**SHORT TASK**: Look through the material below for "part". Copy every line that contains it.

**EXERCISE INPUT**:
-=-=-=-=-
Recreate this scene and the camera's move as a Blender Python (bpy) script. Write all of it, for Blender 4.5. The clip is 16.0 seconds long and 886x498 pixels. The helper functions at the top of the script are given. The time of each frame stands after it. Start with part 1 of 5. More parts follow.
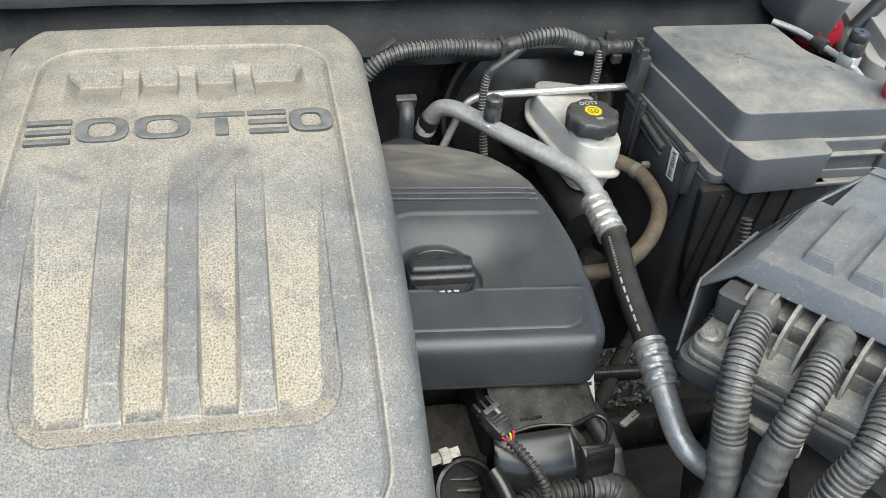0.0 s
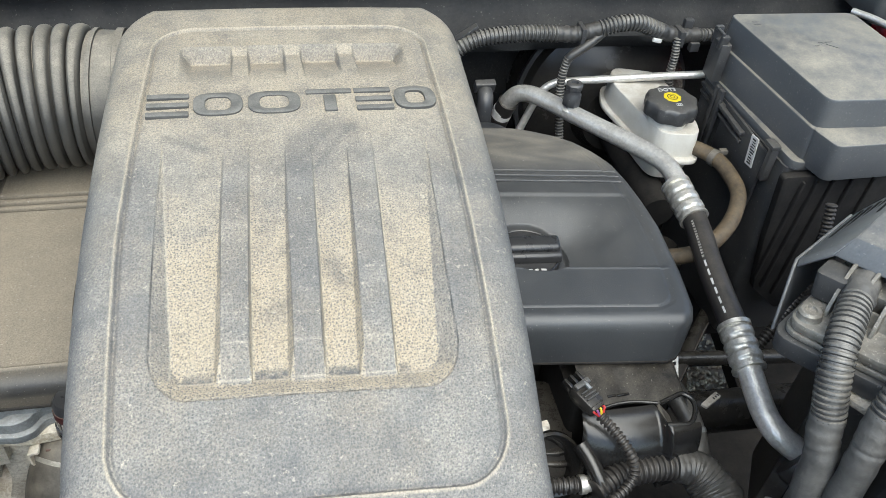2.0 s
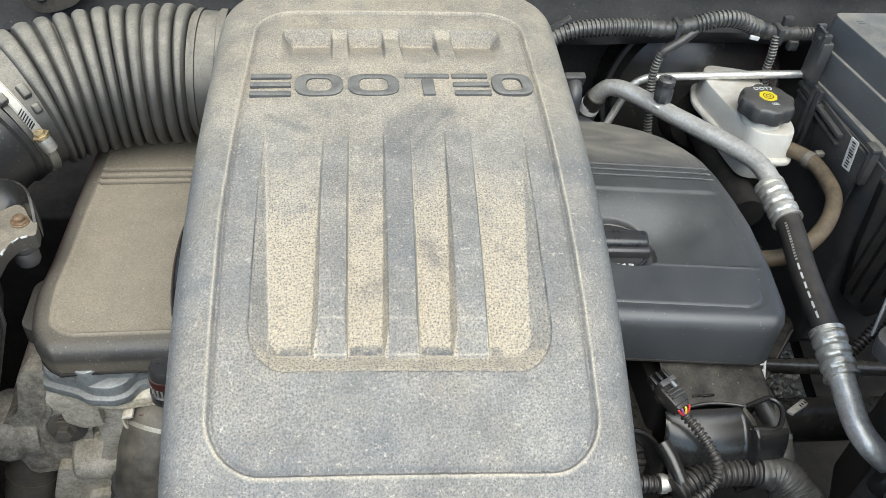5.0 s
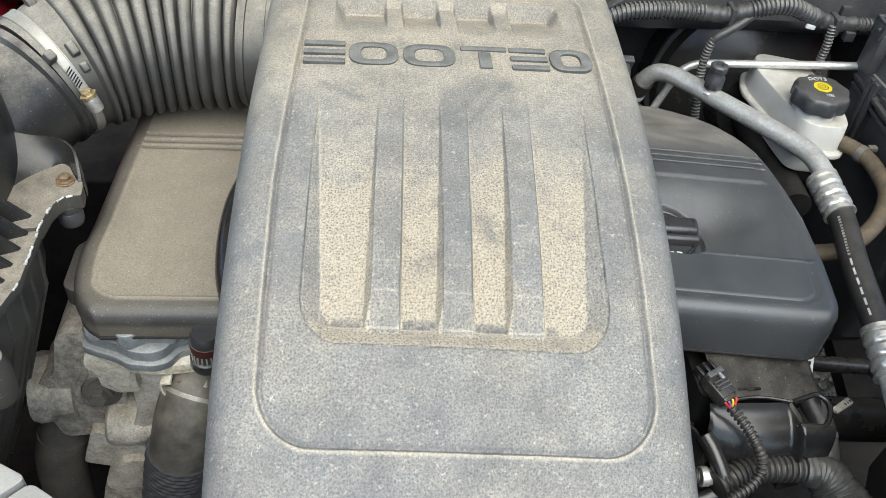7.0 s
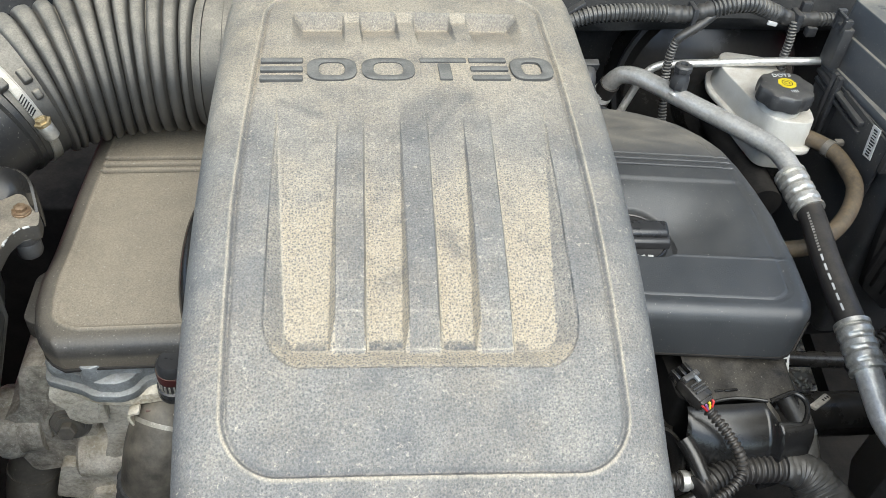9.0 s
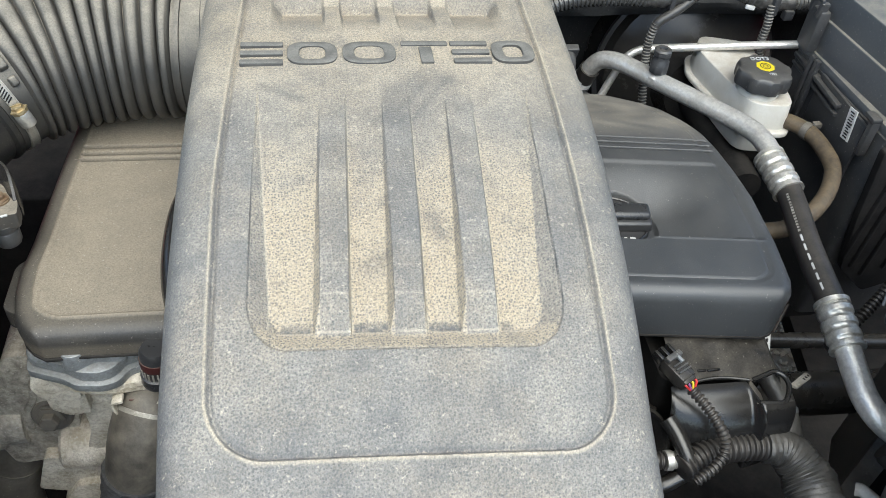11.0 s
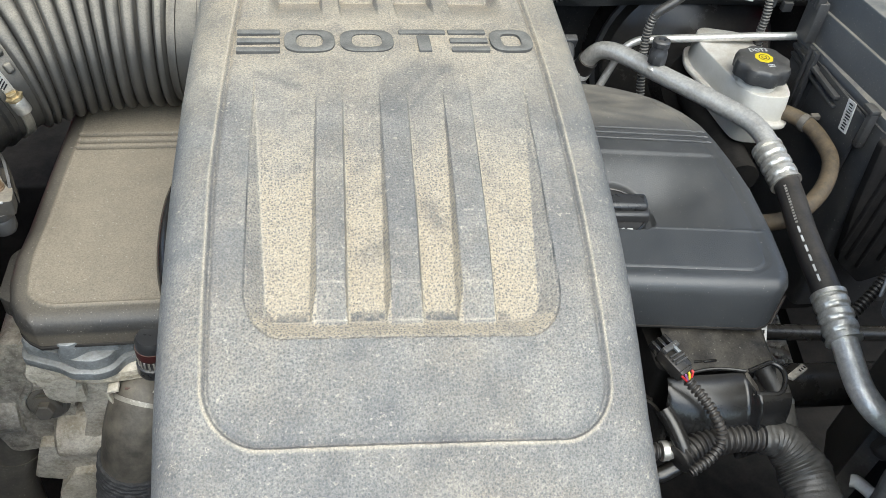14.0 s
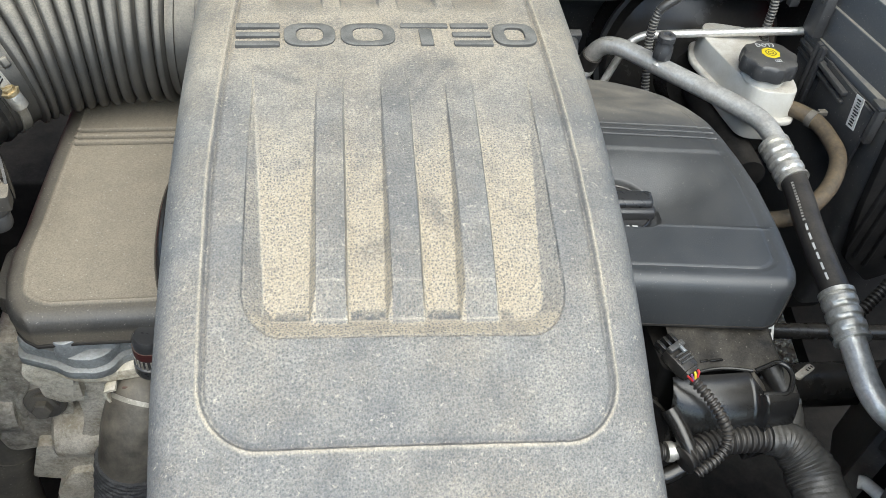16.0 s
-=-=-=-=-
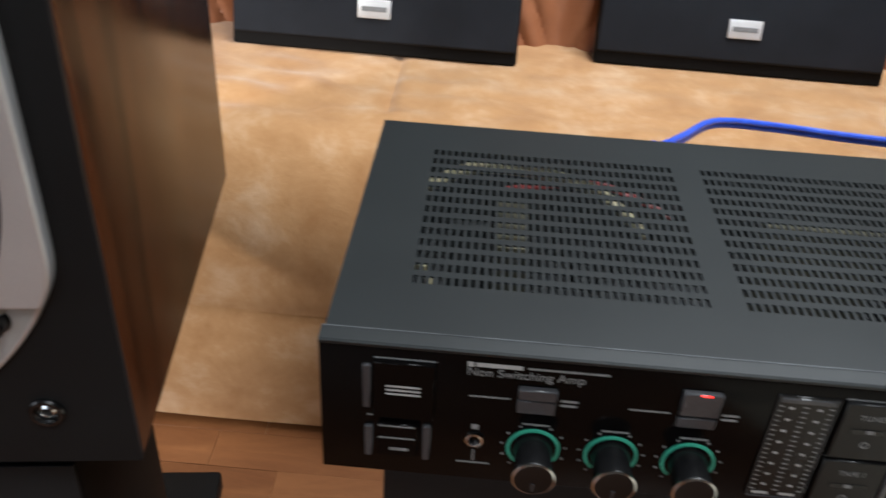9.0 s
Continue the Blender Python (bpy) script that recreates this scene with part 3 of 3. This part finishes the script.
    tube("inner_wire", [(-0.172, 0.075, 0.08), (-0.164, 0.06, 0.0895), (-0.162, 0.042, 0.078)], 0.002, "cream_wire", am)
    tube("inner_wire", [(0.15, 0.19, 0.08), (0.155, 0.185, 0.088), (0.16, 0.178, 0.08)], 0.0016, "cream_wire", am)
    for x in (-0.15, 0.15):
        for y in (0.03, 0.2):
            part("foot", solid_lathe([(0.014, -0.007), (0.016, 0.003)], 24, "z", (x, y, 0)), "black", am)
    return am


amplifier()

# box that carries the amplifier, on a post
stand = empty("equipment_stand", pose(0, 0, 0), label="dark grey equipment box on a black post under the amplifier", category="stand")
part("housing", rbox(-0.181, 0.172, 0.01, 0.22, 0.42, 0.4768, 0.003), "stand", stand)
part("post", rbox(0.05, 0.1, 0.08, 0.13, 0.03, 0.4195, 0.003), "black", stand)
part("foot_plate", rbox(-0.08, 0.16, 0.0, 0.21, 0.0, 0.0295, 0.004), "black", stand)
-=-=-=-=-
**WRITTEN RESPONSE**:
Recreate this scene and the camera's move as a Blender Python (bpy) script. Write all of it, for Blender 4.5. The clip is 16.0 seconds long and 886x498 pixels. The helper functions at the top of the script are given. The time of each frame stands after it. Start with part 1 of 5. More parts follow.
Continue the Blender Python (bpy) script that recreates this scene with part 3 of 3. This part finishes the script.
            part("foot", solid_lathe([(0.014, -0.007), (0.016, 0.003)], 24, "z", (x, y, 0)), "black", am)
part("housing", rbox(-0.181, 0.172, 0.01, 0.22, 0.42, 0.4768, 0.003), "stand", stand)
part("post", rbox(0.05, 0.1, 0.08, 0.13, 0.03, 0.4195, 0.003), "black", stand)
part("foot_plate", rbox(-0.08, 0.16, 0.0, 0.21, 0.0, 0.0295, 0.004), "black", stand)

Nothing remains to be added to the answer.